There are 3 rooms in this small house. The first is the living room, which is also President Ho’s working area. Ho Chi Minh was undeniably an extraordinary person; thus, he had hundreds of books on numerous fields, which were laid neatly in this room. Visitors would also enjoy a toy on his table, which was the present symbolizing the friendship between Vietnam and Soviet Union.
Moving on to the kitchen – the second room, there was a thermometer and whenever it indicated that the temperature was under 10 Celsius degree, Ho Chi Minh would ask the Prime Minister of Education to let primary students have a day off. This regulation remains to be applied nowadays.
The third room is his simple bedroom. People would find a round table as a gift of Cuba’s Great Leader Fidel Castro, on which laid a Khuat Nguyen Poet Statue.
One thing travelers will be sure to have an interest in is Uncle Ho’s car collection. There are three cars, one was used to travel long distances (The Pobeda, a gift from Soviet Union), one was suitable for going around the city (The Peugeot – a present from French – Vietnamese people) and the last one, The Zis. The Zis was limitedly produced for the national leaders of Allies only. It has a 10-centimeter bullet-proof cover, 3 tons in weight and 6 meters in length.
Ho Chi Minh dedicated his entire life to Vietnam’s liberation. Therefore, he had no wife as well as children. It is said that in the late evening when everyone was back home and all the work of the day was finished, Uncle Ho would turn on the radio – a gift from Hungarian students as he “needs to hear a human voice to warm up”.
Several years later, after moving to live and work at the stilt house, President Ho Chi Minh still came back to this house for lunch, dinner and personal hygiene.
6. Ho Chi Minh’s Stilt House
After living in House No.54 for four years, President Ho moved to this stilt house. This house was designed similar to the stilt houses often seen in Northern mountainous areas, which was to remind him of the arduous days preparing for the Revolution. The house has two floors, the lower one is meeting area while the upper one has a bedroom, a study room and a bookshelf.
Walking around, visitors can feel Uncle Ho’s simple and pure lifestyle as there are a lot of trees from various places of Vietnam. There are also fish ponds which raise anabas and golden carps. As rumours go, whenever feeding the fishes (always at the same time), Uncle Ho clapped his hands and therefore the fish quickly learned the habit of hearing the sound and coming up on the surface, even long after his death.
- Location: 1 Bach Thao Lane, Ngoc Ha street
- Entrance fee: 25.000 VND (~$1)
7. One Pillar Pagoda
The pagoda was built in 1049, under the reign of King Ly Thai Tong. It was a harmonious combination of a pagoda (used to be called Dien Huu – long lasting happiness) and a tower (Lien Hoa – lotus flower) built in the middle of a square lotus lake.

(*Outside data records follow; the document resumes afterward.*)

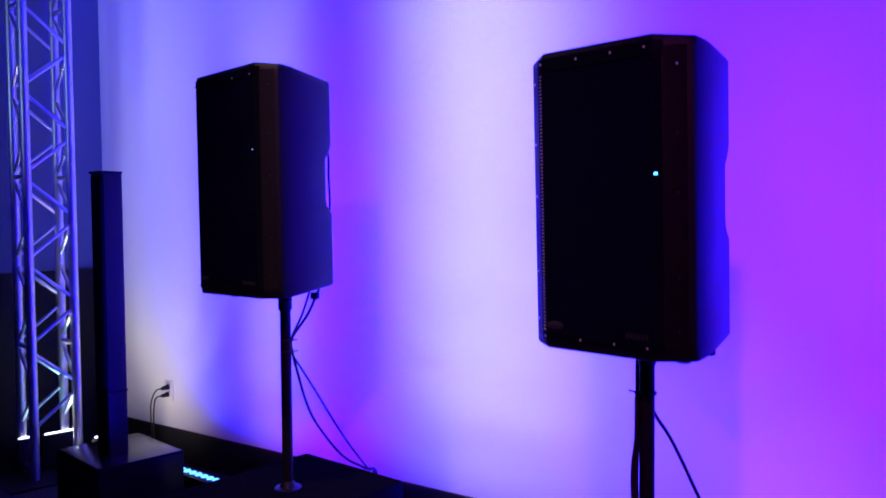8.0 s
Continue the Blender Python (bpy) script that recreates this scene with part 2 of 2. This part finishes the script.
    steps = [-lip + 2 * lip * i / 24 for i in range(25)]
    cols = [[bm.verts.new((*front(s, 0.0022), z)) for z in (z0, z1)] for s in steps]
    for p, q in zip(cols, cols[1:]):
        bm.faces.new((p[0], q[0], q[1], p[1]))
    part("grille_backing", bm, CLOTH, top, "black acoustic cloth behind the grille")

    # frame round the grille
    for name, za, zb in (("lower_frame", 0.014, z0), ("upper_frame", z1, height - 0.012)):
        bm = bmesh.new()
        cols = []
        for s in [-lip - 0.004 + (2 * lip + 0.008) * i / 24 for i in range(25)]:
            fx, fy = front(s, 0.0)
            cols.append([bm.verts.new((fx, fy + d, z)) for d, z in ((0.002, za), (-0.0035, za + 0.003), (-0.0048, (za + zb) / 2), (-0.0042, zb), (0.002, zb))])
        for p, q in zip(cols, cols[1:]):
            for i in range(4):
                bm.faces.new((p[i], q[i], q[i + 1], p[i + 1]))
        part(name, bm, FRAME, top)
    for side in (-1, 1):
        bm = bmesh.new()
        cols = []
        for s, out in ((lip, 0.001), (lip + 0.002, 0.0046), (flat + turn * 0.86, 0.0040), (flat + turn * 0.94, 0.001)):
            fx, fy = front(side * s, out)
            cols.append([bm.verts.new((fx, fy, z)) for z in (0.022, height - 0.022)])
        for p, q in zip(cols, cols[1:]):
            bm.faces.new((p[0], q[0], q[1], p[1]))
        part("side_frame", bm, TRIM, top)

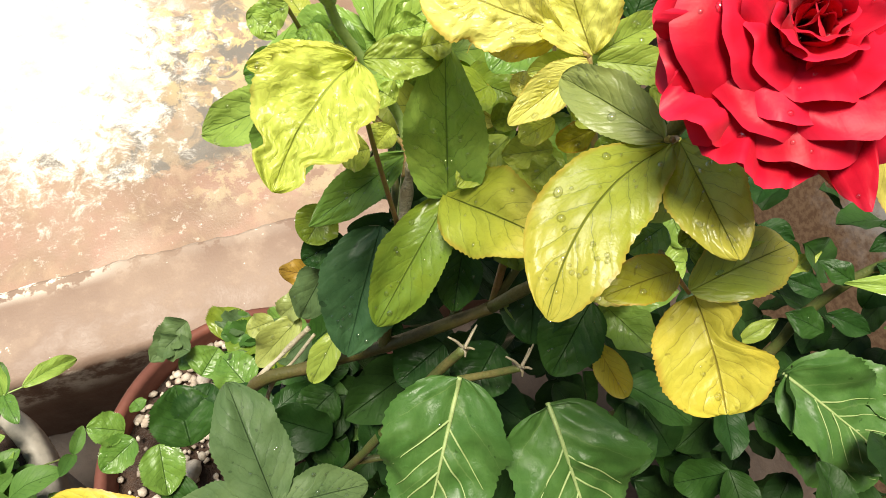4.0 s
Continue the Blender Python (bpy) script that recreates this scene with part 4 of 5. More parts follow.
leaf(bush, (0.0120, 0.1270, 0.9300), (0.0020, 0.1280, 0.9200), 0.0100, (-0.43, -0.35, 0.83), LEMON, wave=0.3, crinkle=0.10, fold=0.3, nu=40, nv=14, drops=3)
leaf(bush, (0.0250, 0.1200, 0.9300), (0.0140, 0.1220, 0.9200), 0.0091, (-0.47, -0.32, 0.82), AMBERGREEN, wave=0.3, crinkle=0.10, fold=0.3, nu=40, nv=14, drops=3)
leaf(bush, (0.0330, 0.1160, 0.9550), (0.0440, 0.1090, 0.9500), 0.0097, (-0.57, -0.31, 0.76), LIME, wave=0.3, crinkle=0.10, fold=0.3, nu=40, nv=14, drops=3)
leaf(bush, (0.0410, 0.1430, 0.9400), (0.0500, 0.1380, 0.9400), 0.0084, (-0.55, -0.38, 0.75), OLIVE, wave=0.3, crinkle=0.10, fold=0.3, nu=40, nv=14, drops=3)
leaf(bush, (0.0100, 0.1400, 0.9300), (0.0040, 0.1470, 0.9300), 0.0081, (-0.43, -0.40, 0.81), PALE, wave=0.3, crinkle=0.10, fold=0.3, nu=40, nv=14, drops=3)
leaf(bush, (0.0360, 0.0850, 0.9550), (0.0570, 0.0870, 0.9500), 0.0115, (-0.60, -0.21, 0.77), OLIVE, wave=0.3, crinkle=0.10, fold=0.3, nu=40, nv=14, drops=3)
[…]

This pagoda resembles a lotus blossoming from the pond. One Pillar Pagoda had its special appearance thanks to a dream of King Ly Thanh Tong, as rumours go. Legend said that: “In the 11th century, King Ly Thai To was very old but still had no son. Thus, he went to pagodas and pagodas to pray for Buddha’s blessing so that he may get one. Until one day, he had a strange dream, in which he met Goddess of Mercy, who was sitting on a lotus flower and gave him an intelligent son. Short time later, the queen gave birth to a nice prince. To repay to Goddess of Mercy, the King decided to construct a pagoda in the shape of a lotus flower, which was supported by merely one pillar.

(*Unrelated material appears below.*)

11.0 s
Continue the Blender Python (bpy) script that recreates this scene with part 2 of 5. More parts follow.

However, regrettably, the Pagoda being in Hanoi now is not the original one. On September 11th, 1954, the Original One Pillar Pagoda was destroyed and mined by French soldiers. After the Independence Day, Uncle Ho required to rebuild it based on its original structure and completed in 1955. The nowadays One Pillar Pagoda is considered to be much smaller than the original one.
- Location: Doi Can, Ba Dinh, Hanoi
- Entrance fee: Free
How to Get to Ho Chi Minh Mausoleum Complex
- Use private means of transportation: There are parking lots on Le Hong Phong Street. Then, go straight to Ngoc Ha street to enter Ho Chi Minh’s Mausoleum.
- Use public bus: Bus No. 09: Direction: Hoan Kiem lake – Cau Giay – Bo Ho. This bus stops at 91 – 93 Le Hong Phong street, from where you can walk to the Mausoleum ’s entrance.
Tips on Visiting
- Dress code: Visitors are supposed to wear formal clothes. Shorts, mini-skirts, sleeveless shirts, tank tops and so on are not allowed.
- Please do not make noise since this is a solemn place.
- Cameras, mobile phones, and day packs will be collected by the guards before you enter the Mausoleum.
- No shooting or video recording in restricted areas.
- Do not carry food, electronics or jewelry.
- Children have to be over 3 years old to be able to enter.
Traveling means not only relaxing but also exploring. If you consider yourself a knowledge-minded person, the one who always pays attention to the destination’s history, or even if you just want to enjoy peaceful sightseeing, this complex is definitely an appropriate area for you.